Die Staatsanwaltschaft ermittelte „gegen Unbekannt“ wegen eines Tötungsdeliktes. Die anschließend durchgeführte Obduktion führte zur Einstellung des Verfahrens, weil die Ärzte sich nicht
festlegen wollten.
Obwohl in der Kasseler Presse nichts über die Ereignisse gemeldet wurde und die Witwe Elsa Plaut erst nach der Beerdigung, die unter polizeilicher Beobachtung stattfand, die Todesanzeige hat
aufgeben dürfen, sprach sich die Nachricht über den tagelangen „Exzess der Gewalt“ bald herum; offensichtlich auch über die Grenzen Kassels hinaus.
Es kamen am 28. März 1933 amerikanische Zeitungskorrespondenten nach Kassel, die in Frankfurt am Main akkreditiert waren, um den „Gerüchten“ nachzugehen. Sie ließen sich jedoch mit Äußerungen
über lediglich vorübergehend festgenommene Juden irreführen. Die Journalisten schauten sich in Kassel um und stellten fest, dass in den Straßen Ruhe und Ordnung herrschte, bekamen noch die
Sehenswürdigkeiten Kassels gezeigt und verließen Kassel wieder. Auch sonst ging ja entsprechend dem nationalsozialistischen Rechtsverständnis alles seinen “ordnungsgemäßen“ Weg. Plaut wurde als
erstes Todesopfer der Nazis in diesen gewalttätigen Märztagen symbolhaft im ersten Grab des neuen jüdischen Friedhofs in Kassel-Bettenhausen beigesetzt. Seine Witwe verließ mit den drei Kindern,
die zu diesem Zeitpunkt 15 ½, 9 ½ und 7 ½ Jahre alt waren, Deutschland umgehend und zog in die Schweiz. Das tragische Schicksal ihres Vaters verschwieg sie ihren Töchtern und erzählte lediglich,
dass der Vater verunglückt sei. Mit Schreiben vom 10. April 1933 teilt der Landgerichtspräsident dem Preußischen Justizminister lapidar mit, dass der Rechtsanwalt und Notar Max Plaut am 31. März
1933 verstorben sei und am 10. April 1933 in der beim LG geführten Anwaltsliste gelöscht wurde.
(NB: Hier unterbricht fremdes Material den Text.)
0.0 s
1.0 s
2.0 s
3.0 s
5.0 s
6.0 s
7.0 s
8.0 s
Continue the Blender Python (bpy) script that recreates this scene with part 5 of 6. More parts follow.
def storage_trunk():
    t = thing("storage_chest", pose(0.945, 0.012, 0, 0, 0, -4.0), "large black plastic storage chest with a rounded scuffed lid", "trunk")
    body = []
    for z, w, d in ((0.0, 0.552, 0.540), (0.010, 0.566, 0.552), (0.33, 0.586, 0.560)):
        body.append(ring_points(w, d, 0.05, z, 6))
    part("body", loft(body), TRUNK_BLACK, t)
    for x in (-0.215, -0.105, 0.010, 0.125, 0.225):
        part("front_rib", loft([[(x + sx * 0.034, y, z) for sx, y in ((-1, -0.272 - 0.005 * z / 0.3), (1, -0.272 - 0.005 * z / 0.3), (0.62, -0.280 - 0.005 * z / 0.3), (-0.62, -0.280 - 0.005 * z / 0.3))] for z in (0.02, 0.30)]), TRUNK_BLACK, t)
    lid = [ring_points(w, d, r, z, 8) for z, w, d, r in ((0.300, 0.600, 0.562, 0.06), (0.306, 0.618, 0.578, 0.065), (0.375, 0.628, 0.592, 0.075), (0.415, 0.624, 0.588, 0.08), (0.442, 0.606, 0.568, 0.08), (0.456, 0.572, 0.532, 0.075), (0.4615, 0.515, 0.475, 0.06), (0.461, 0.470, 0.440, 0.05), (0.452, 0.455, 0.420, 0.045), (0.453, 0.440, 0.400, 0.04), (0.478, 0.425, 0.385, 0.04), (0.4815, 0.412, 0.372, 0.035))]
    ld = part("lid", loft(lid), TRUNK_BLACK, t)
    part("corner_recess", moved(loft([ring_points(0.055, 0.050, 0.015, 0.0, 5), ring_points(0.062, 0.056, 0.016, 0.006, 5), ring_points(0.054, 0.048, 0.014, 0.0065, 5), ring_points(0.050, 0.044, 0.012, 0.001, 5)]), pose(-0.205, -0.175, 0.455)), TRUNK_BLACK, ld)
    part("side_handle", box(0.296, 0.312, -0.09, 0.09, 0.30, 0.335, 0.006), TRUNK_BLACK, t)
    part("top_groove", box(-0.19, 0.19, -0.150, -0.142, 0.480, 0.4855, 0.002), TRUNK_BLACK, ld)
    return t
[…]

An das Schicksal Plauts erinnert eine Gedenktafel in der Oberen Kalsstraße 17 in Kassel, unweit der Stelle, an der sich die „Bürgersäle“ befanden.
Erika Wittlinger-Strutynski 2013
(Quelle: Martina Schröder-Teppe, Wenn Unrecht zu Recht wird...)
Max Plauts Grab war das erste auf dem neuen jüdischen Friedhof in Kassel-Bettenhausen.
Seit 2015 ist es ein Ehrengrab der Stadt Kassel.